Consumer sentiment among Floridians increased in November to 64.7, up 1.8 points from a revised figure of 62.9 in October. However, national sentiment decreased over three points.
All five components that make up the index increased.
Floridians’ opinions about current economic conditions improved in November. Perceptions of personal financial situations now compared with a year ago increased 1.9 points from 51.9 to 53.8. Opinions as to whether now is a good time to buy a major household item like an appliance increased by 3.7 points from 50.1 to 53.8, the greatest increase of any reading this month. Importantly, these positive views were shared by all Floridians across sociodemographic groups except for men and people younger than 60 who reported less-favorable views to the former component.

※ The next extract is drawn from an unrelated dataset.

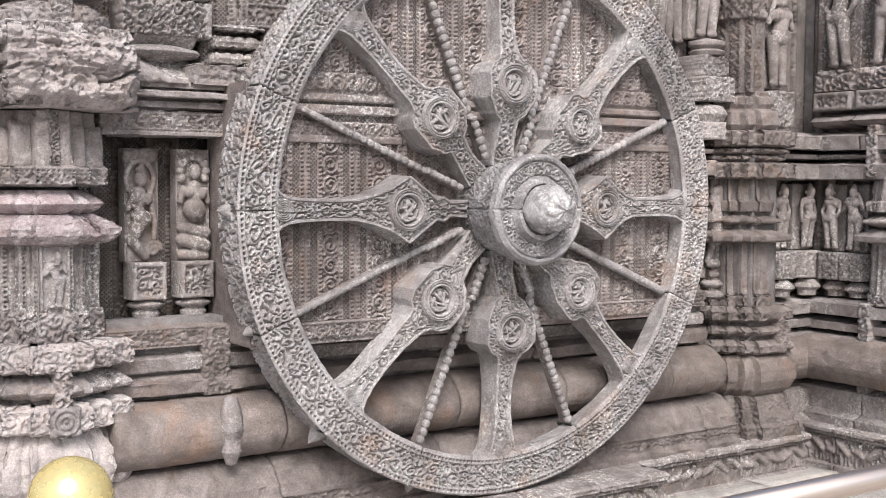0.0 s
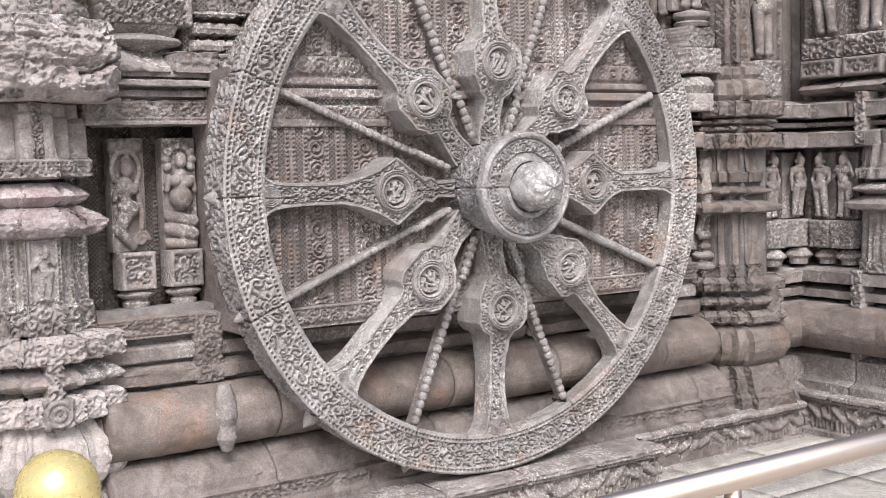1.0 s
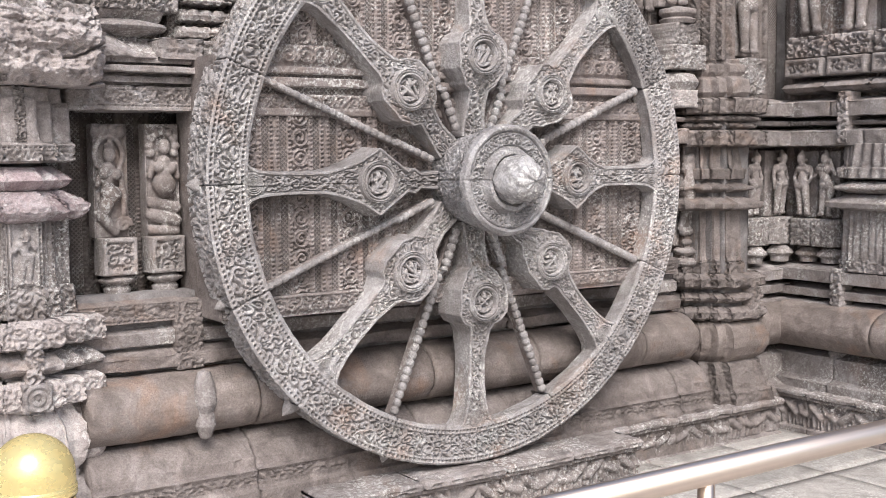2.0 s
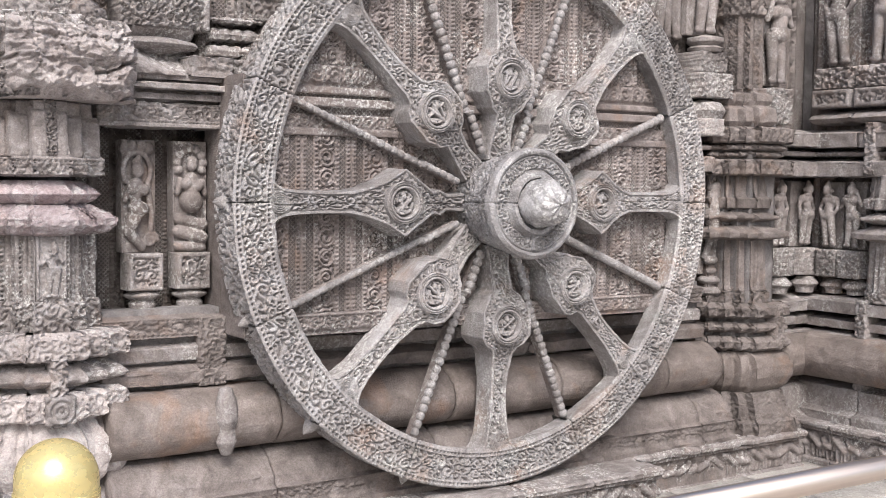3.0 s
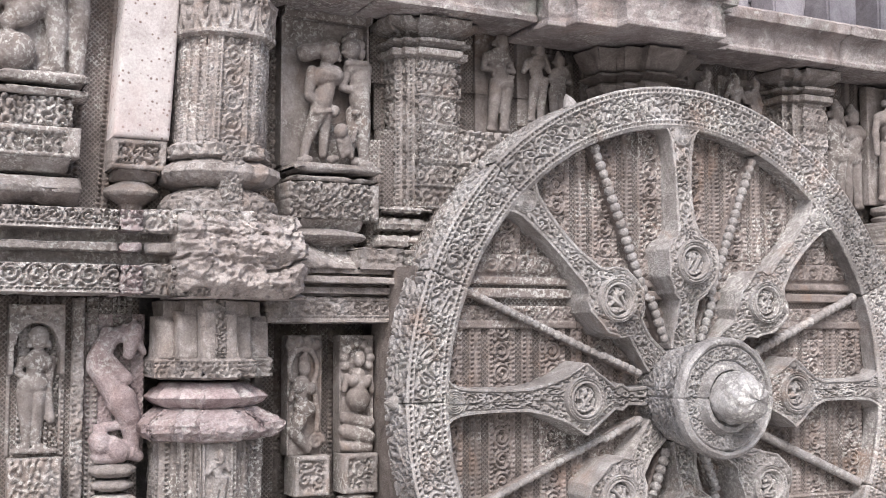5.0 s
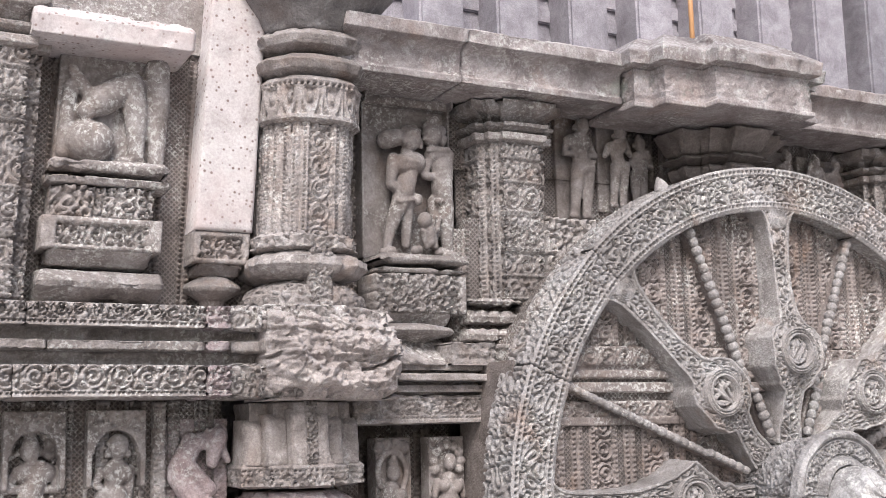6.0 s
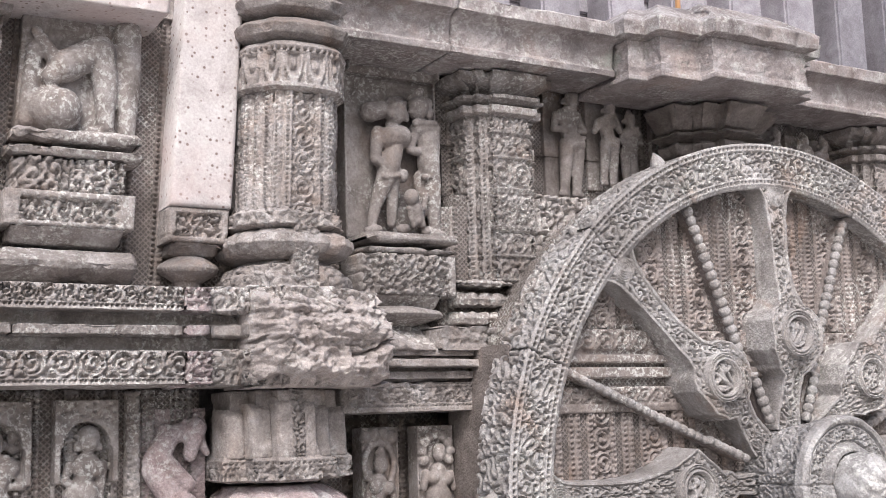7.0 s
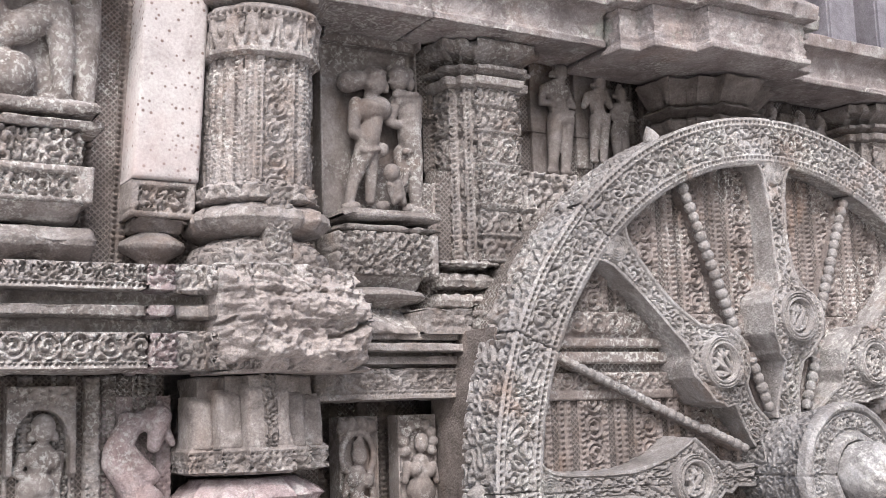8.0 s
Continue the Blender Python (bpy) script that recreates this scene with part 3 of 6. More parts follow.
# plinths with friezes of small animals
def frieze_height(u0, z0, z1, seed):
    """A row of striding and rearing beasts in a sunk panel, as plain rounded forms."""
    rnd = random.Random(seed)
    k = z1 - z0
    parts = []
    for i in range(5):
        c, f = u0 + 0.06 + 0.118 * i, rnd.choice((-1, 1))
        tilt = rnd.choice((0.0, 0.12, 0.28))
        for a, b, p, q, r in ((-0.040, 0.50, 0.034, 0.54 + tilt, 0.026), (0.034, 0.56 + tilt, 0.054, 0.76 + 0.4 * tilt, 0.018), (0.054, 0.74, 0.070, 0.36, 0.009), (-0.040, 0.45, -0.046, 0.08, 0.011),
                              (-0.022, 0.42, -0.014, 0.08, 0.010), (0.020, 0.45, 0.018, 0.08, 0.011), (0.038, 0.48 + tilt, 0.050, 0.12 + tilt, 0.010), (-0.056, 0.55, -0.064, 0.20, 0.007),
                              (-0.004, 0.70, 0.002, 0.90, 0.012)):
            parts.append((c + f * a, z0 + b * k, c + f * p, z0 + min(q, 0.95) * k, r, r * 0.9, 0.012))

    def h(U, Z):
        rel = relief_of(parts, U, Z, 0.006)
        inside = (Z > z0) & (Z < z1)
        return np.where(inside, np.where(rel > -0.5, np.minimum(rel, 0.046), 0.0) - 0.044, 0) + wear(U, Z, seed, 0.003)
    return h


plinth = thing("plinth", "low stone plinth carved with a frieze of animals under the wheel", "plinth", (0.1, -0.5, 0.08))
for k, (a, b) in enumerate(((-0.97, -0.42), (-0.42, 0.10), (0.10, 0.56), (0.56, 1.08))):
    slab(MAIN, "frieze_block", a + 0.002, b - 0.002, 0.06, 0.315, 0.66, frieze_height(a, 0.115, 0.292, k + 2), FIGST, plinth, 0.0055, 0.3)
    moulding(MAIN, "cap_slab", a + 0.002, b - 0.002, [(0.58, 0.312), (0.685, 0.318), (0.69, 0.345), (0.67, 0.358), (0.20, 0.364)], STONE, plinth, seed=k + 40,
             rough=0.005, back=0.15, h=lambda U, Q: -0.006 * (1 - dots(U, Q - 0.105, 0.02, 0.028)) * ((Q > 0.105) & (Q < 0.133)))
plinth_far = thing("plinth", "low stone plinth carved with animals beside the pier", "plinth", (1.8, -0.3, 0.08))
for k, (a, b) in enumerate(((1.08, 1.60), (1.60, 2.08), (2.08, 2.58))):
    slab(MAIN, "frieze_block", a + 0.002, b - 0.002, 0.06, 0.325, 0.43, frieze_height(a, 0.135, 0.30, k + 12), FIGST, plinth_far, 0.007, 0.3)
    moulding(MAIN, "cap_slab", a + 0.002, b - 0.002, [(0.36, 0.322), (0.455, 0.327), (0.46, 0.355), (0.44, 0.367), (0.05, 0.375)], STONE, plinth_far, seed=k + 50,
             rough=0.005, back=0.0)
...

Outlooks about expected economic conditions were also positive. Expectations of personal finances a year from now increased slightly one-tenth of a point from 79.7 to 79.8; however, men, people younger than 60, and people with an annual income above $50,000 reported more pessimistic views. Expectations about U.S. economic conditions over the next year increased 2.5 points from 60.2 to 62.7. Notably, this view was shared by all Floridians across sociodemographic groups but were stronger among people with an annual income under $50,000. Finally, views of U.S. economic conditions over the next five years increased nine-tenths of a point from 72.8 to 73.7, though people younger than 60 and those with an annual income above $50,000 reported slightly less-favorable views.
“Consumer confidence dropped following Hurricane Ian, which struck Southwest Florida in late September and caused significant damage. Six weeks later, Hurricane Nicole made landfall on Florida’s east coast, but its economic impacts were much less severe. Its effects on consumer confidence were not noticeable in this month’s reading,” said Hector H. Sandoval, director of the Economic Analysis Program at UF’s Bureau of Economic and Business Research.

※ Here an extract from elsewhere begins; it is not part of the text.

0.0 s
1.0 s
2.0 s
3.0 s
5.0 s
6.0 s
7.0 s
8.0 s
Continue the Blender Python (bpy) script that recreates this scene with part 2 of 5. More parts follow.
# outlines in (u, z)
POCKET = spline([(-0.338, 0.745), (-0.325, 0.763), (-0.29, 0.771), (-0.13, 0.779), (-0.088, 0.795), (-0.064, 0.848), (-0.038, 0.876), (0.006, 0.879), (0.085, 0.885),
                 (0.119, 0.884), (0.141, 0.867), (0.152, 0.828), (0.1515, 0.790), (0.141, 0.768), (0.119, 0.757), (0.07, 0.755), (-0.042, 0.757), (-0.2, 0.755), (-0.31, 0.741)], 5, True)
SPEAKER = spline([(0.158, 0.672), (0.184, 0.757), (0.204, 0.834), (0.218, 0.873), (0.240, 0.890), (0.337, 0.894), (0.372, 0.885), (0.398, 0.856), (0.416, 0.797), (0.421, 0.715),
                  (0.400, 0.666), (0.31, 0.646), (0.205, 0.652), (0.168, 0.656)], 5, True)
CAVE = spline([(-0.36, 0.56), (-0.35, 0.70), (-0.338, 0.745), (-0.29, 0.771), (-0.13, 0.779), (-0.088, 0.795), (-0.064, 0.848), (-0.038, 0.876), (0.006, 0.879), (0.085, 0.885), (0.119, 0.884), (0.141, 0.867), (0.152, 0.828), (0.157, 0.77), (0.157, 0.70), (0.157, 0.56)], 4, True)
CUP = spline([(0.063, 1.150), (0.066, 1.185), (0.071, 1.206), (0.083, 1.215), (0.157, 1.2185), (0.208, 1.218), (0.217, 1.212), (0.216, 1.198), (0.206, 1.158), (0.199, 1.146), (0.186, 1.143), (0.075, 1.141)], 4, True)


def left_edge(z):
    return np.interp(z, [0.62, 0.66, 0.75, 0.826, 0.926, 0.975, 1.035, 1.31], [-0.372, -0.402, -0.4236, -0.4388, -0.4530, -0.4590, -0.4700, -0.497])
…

In other economic news, despite October’s uptick in Florida’s unemployment rate from 2.5% to 2.7% due to Hurricane Ian’s economic impacts, the labor market in Florida remains strong. The labor force participation rate in the state reached 59.6, which is equal to the recent peak observed prior to the pandemic. Moreover, while weekly claims of jobless benefits increased due to Hurricane Ian, they have now declined to the low levels seen prior to the storm.

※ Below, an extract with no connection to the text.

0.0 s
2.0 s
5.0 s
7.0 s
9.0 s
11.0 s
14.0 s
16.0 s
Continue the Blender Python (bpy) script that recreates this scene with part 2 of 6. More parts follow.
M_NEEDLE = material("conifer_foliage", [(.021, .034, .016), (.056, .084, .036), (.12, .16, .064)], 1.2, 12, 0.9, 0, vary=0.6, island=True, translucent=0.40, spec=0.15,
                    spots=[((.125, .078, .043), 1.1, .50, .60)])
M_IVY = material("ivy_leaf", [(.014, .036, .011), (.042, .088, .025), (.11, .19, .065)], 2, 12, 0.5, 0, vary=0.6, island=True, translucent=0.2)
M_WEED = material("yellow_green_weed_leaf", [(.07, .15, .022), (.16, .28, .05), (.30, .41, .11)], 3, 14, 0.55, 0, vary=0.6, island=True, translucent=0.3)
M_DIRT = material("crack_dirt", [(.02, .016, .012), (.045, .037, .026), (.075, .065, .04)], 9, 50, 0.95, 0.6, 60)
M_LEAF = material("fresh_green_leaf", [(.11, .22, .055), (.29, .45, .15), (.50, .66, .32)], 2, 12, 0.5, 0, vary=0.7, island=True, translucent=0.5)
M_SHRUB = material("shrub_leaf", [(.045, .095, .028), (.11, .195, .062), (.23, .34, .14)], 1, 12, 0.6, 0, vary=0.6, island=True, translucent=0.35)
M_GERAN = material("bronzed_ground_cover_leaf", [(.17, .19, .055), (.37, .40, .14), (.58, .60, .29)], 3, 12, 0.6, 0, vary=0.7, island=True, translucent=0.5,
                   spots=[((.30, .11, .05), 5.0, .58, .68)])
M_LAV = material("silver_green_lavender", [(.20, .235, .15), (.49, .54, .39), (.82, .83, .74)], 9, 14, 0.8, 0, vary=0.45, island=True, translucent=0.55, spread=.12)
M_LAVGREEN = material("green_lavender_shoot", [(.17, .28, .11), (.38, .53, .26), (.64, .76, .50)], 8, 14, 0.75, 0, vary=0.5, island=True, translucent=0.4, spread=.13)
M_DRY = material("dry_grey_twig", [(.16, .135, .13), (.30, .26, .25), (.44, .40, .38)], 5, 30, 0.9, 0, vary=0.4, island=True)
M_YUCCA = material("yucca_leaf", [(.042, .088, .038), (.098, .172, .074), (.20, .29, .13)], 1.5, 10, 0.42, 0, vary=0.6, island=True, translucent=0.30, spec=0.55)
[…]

“A strong labor market should contribute to improved economic prospects and increased consumer confidence and spending. However, Floridians’ budgets continue to be burdened by the persistently high inflation, which has depressed their economic prospects and kept consumer confidence at historically low levels,” Sandoval said.
“Inflation has been elevated for more than a year and a half, affecting spending patterns among Floridians and influencing their economic expectations. It comes as no surprise that consumer confidence has remained low over the same period,” Sandoval added.
“Even though inflation may have peaked in June, it is unlikely that it will decelerate rapidly anytime soon. Therefore, it is also unlikely that consumer confidence will improve in the near future,” Sandoval said.
Conducted October 1 through November 24, the UF study reflects the responses of 417 individuals who were reached on cellphones and 302 individuals reached through an online panel, a total of 719 individuals, representing a demographic cross section of Florida. The index used by UF researchers is benchmarked to 1966, which means a value of 100 represents the same level of confidence for that year. The lowest index possible is a 2, the highest is 150.